Therefore I propose a "multi-layered" decision process, where the final step is made automatically. (This is obvious and I know it's probably not new, if your company tried this in the past I will be happy to hear about it)
First essential rule: "if the candidate has the highest amount of points and is willing to accept the offer, s/he gets hired"
Now, unlike other systems which try to prescribe, this system attempts to describe.
We define "a reason" as any true, legal (as in non-discriminatory) statement about the candidate that is precise enough.
Each reason can be assigned a number of points (negative or positive). The interviewer has complete freedom to assign as much points as he wants to any reason but is advised to respect previous jurisprudence and to justify himself in the cases where he goes against it.
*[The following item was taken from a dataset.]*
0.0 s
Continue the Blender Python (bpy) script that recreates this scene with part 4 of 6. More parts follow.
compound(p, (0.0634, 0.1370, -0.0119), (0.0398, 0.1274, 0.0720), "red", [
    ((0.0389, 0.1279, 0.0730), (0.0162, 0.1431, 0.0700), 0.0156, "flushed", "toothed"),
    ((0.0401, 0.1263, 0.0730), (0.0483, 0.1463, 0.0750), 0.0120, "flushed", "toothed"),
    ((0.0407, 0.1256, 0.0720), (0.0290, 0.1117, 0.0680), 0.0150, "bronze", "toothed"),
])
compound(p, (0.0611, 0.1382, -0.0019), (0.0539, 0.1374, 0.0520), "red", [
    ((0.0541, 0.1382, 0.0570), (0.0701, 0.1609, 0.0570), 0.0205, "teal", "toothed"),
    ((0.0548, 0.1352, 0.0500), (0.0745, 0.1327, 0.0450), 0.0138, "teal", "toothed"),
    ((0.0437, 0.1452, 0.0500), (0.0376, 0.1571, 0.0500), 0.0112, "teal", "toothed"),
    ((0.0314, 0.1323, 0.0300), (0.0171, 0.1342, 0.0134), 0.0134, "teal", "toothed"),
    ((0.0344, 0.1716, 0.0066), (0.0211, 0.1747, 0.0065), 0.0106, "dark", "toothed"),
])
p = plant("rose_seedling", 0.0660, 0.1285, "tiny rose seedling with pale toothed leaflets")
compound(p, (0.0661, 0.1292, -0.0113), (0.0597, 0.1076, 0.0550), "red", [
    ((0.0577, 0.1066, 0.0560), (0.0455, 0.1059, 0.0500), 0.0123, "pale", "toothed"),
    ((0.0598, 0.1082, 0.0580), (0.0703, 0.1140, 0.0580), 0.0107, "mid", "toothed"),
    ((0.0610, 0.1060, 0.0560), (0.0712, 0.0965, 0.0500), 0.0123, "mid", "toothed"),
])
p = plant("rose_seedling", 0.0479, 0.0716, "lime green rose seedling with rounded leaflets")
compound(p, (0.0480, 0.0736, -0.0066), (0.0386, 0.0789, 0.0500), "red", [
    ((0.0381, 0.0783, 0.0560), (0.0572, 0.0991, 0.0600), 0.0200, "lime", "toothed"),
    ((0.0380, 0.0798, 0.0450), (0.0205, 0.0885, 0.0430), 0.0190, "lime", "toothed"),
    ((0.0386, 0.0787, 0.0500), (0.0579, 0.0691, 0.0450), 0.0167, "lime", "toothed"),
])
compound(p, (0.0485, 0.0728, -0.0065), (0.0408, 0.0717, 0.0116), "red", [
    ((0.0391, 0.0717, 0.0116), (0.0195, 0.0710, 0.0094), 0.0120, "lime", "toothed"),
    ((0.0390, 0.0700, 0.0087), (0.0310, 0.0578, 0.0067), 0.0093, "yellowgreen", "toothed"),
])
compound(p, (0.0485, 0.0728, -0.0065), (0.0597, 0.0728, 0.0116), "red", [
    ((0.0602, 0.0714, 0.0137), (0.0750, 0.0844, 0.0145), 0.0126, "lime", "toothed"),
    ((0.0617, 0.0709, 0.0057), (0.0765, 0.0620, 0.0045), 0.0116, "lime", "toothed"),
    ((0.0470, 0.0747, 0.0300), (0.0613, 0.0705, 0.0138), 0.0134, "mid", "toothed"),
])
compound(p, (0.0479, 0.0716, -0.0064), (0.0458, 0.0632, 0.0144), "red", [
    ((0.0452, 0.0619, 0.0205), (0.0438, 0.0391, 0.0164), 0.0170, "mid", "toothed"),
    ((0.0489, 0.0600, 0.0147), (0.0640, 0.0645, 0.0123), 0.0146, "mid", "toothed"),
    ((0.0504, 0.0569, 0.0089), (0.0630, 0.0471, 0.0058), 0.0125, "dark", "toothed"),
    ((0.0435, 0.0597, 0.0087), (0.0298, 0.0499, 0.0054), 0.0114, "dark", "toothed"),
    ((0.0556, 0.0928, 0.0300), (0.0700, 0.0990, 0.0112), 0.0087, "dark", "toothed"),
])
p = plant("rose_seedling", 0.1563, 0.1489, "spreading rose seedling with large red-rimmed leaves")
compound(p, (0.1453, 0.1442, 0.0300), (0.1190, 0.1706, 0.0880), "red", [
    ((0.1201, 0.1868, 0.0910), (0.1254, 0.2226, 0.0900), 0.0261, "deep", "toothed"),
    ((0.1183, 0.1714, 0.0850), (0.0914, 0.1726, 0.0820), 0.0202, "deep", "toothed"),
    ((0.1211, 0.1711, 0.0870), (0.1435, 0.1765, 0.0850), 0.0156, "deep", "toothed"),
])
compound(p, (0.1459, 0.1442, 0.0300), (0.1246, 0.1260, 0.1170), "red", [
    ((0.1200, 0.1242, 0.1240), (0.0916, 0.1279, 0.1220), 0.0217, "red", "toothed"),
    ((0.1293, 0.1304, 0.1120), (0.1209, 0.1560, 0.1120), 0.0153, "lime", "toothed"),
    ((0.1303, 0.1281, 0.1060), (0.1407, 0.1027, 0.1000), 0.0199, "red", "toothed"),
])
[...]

Valid reasons can range (just examples) form: "S/he got Y GPA in University X" to "s/he didn't say hello at the start of the interview" Invalid reasons are for example "unprofessional attire" this is invalid because it is vague. Reasons need be blunt and precise. "S/He wore X and Y" should be valid.
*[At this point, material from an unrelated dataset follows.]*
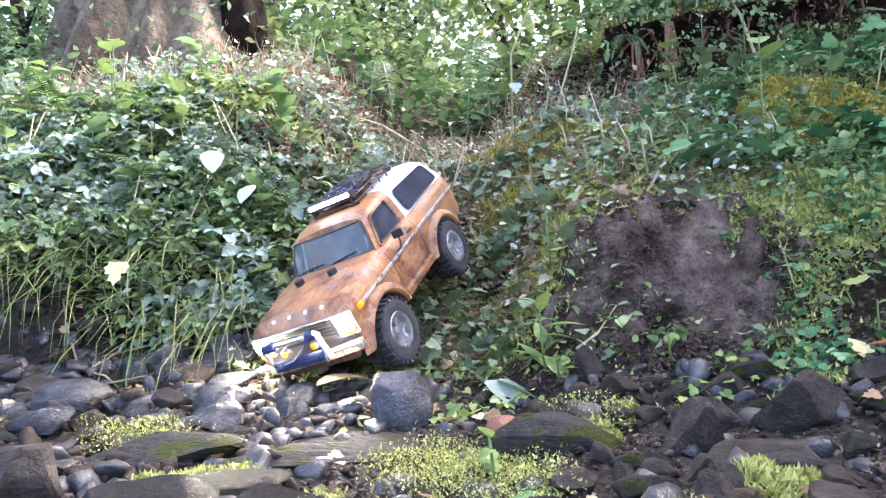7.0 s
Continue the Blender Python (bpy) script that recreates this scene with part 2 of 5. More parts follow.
def ground(x, y, rough=True):
    """Height of the ground; x and y are arrays."""
    x, y = np.asarray(x, float), np.asarray(y, float)
    # the foot of the bank wanders
    yy = y + (0.03 * np.sin(x * 5.1 + 0.7) + 0.02 * np.sin(x * 11.3)) * np.clip((y - 1.2) / 0.3, 0, 1) * np.clip((2.6 - y) / 0.5, 0, 1)
    hs = [np.interp(yy, *np.array(PROFILES[c]).T) for c in COLUMNS]
    out = hs[0].copy()
    for a, b, h in zip(COLUMNS, COLUMNS[1:], hs[1:]):
        lo, hi = (-0.06, 0.18) if a == -0.18 else ((-0.72, -0.3) if a == -0.65 else (a, b))
        u = np.clip((x - lo) / (hi - lo), 0, 1)
        out = out + (h - out) * u * u * (3 - 2 * u)
    far = np.clip((np.hypot(x, y - 2) - 9) / 20, 0, 1)
    out = out * (1 - far) + 1.5 * far
    if rough:
        n = 0.012 * np.sin(x * 23 + 3 * np.sin(y * 9)) * np.sin(y * 19 + 2 * np.sin(x * 13)) + 0.007 * np.sin(x * 47 + y * 31) * np.sin(y * 53 - x * 21)
        n += 0.004 * np.sin(x * 131 + 5 * np.sin(y * 67)) * np.sin(y * 117 + 4 * np.sin(x * 71))
        out = out + n * np.clip((y - 0.9) / 0.4, 0.4, 1)
    return out


def sheet(name, xs, ys, height, mat):
    X, Y = np.meshgrid(xs, ys)
    Z = height(X, Y)
    nx, ny = len(xs), len(ys)
    i = (np.arange(ny - 1)[:, None] * nx + np.arange(nx - 1)[None, :]).ravel()
    me = bpy.data.meshes.new(name)
    me.from_pydata(np.stack([X, Y, Z], -1).reshape(-1, 3).tolist(), [], np.stack([i, i + 1, i + nx + 1, i + nx], 1).tolist())
    me.polygons.foreach_set("use_smooth", [True] * len(me.polygons))
    me.materials.append(mat)
    return new(name, me)


def axis(lo, hi, step, reach):
    mid = np.arange(lo, hi, step)
    out = [hi + step * 1.5 ** k for k in range(1, 24)]
    return np.array([2 * lo - v + (hi - lo) - 0 for v in out[::-1] if v - hi < reach] + list(mid) + [v for v in out if v - hi < reach])


tagged(sheet("ground", axis(-1.7, 2.9, 0.016, 90), axis(-0.1, 3.3, 0.016, 90), ground, M_SOIL), "dark damp soil bank with moss above a stony stream bed", "ground", kind="structure")


def dirt_height(x, y):
    """Bare face of a small slip of earth under the mossy lip."""
    u, v = (x - 0.275) / 0.165, (y - 1.475) / 0.13
    r = np.hypot(u, v) + 0.18 * np.sin(3 * np.arctan2(v, u) + 1) + 0.1 * np.sin(9 * x / 0.1) + 0.09 * np.sin(y * 75 + 2 * np.sin(x * 40))
    g = ground(x, y) + 0.009 * np.sin(x * 60 + 4 * np.sin(y * 40)) * np.sin(y * 55 + 3 * np.sin(x * 37)) + 0.006 * np.sin(x * 190 + 3 * np.sin(y * 70)) * np.sin(y * 120 - x * 60) + 0.003 * np.sin(x * 420 + 5 * np.sin(y * 160)) * np.sin(y * 370 + 4 * np.sin(x * 210))
    upper_half = np.clip((y - 1.42) / 0.06, 0, 1)
    g = g + 0.016 * upper_half * np.abs(np.sin(x * 52 + 1.5 * np.sin(y * 35 + x * 20))) - 0.012 * np.exp(-((y - 1.425 - 0.05 * (x - 0.2)) / 0.012) ** 2) * (0.5 + 0.5 * np.sin(x * 33))
    return g + 0.02 - 0.05 * np.clip(r - 0.62, 0, 2)


tagged(sheet("earth_slip", np.arange(0.04, 0.54, 0.0045), np.arange(1.28, 1.68, 0.004), dirt_height, M_DIRT), "bare brown earth slip on the bank under a mossy lip", "earth")


def bed_height(x, y):
    foot = np.interp(x, (-1.5, -0.4, -0.2, 0.1, 0.8, 1.0, 2), (1.62, 1.62, 1.55, 1.34, 1.25, 1.18, 1.0))
    return ground(x, y) + 0.005 - 0.06 * np.clip(y - foot + 0.05, 0, 0.4) + 0.004 * np.sin(x * 160 + 3 * np.sin(y * 90)) * np.sin(y * 150)


tagged(sheet("stream_bed", np.concatenate([np.arange(-5.0, -1.7, 0.06), np.arange(-1.7, 2.2, 0.012), np.arange(2.2, 5.0, 0.06)]), np.concatenate([np.arange(-3.0, -0.1, 0.06), np.arange(-0.1, 1.7, 0.012)]), bed_height, M_BED), "dark wet mud of the stream bed", "stream bed", kind="structure")


# Bank sheet below the log; the undercut's shade is put into its dark colour.
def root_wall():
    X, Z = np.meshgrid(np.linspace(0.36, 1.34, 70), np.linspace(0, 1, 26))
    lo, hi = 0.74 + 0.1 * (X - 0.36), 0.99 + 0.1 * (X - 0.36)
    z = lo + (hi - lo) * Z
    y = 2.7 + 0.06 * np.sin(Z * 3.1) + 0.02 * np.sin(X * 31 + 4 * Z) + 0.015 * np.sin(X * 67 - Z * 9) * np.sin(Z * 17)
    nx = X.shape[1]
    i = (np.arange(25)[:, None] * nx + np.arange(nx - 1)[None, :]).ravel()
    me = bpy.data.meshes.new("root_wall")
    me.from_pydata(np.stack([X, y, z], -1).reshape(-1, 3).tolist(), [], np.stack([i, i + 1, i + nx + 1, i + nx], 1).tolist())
    me.materials.append(M_SHADE_DARK)
    tagged(new("shade_bank_sheet", me), "bank sheet below the fallen log, coloured dark for the undercut's shade", "bank")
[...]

Claim A: this makes the hiring process more traceable and open by providing a paper trail
Claim B: this fights part of the unconscious bias. By requiring interviewers to think and write down reasons. They can examine more critically their decisions.
Claim C: this helps control for overreaction. Assigning helps insure that the effect of each reason is reasonably proportional. I think many would be ashamed to write (-50) for just not saying hello but I worked with people petty enough to reject for less.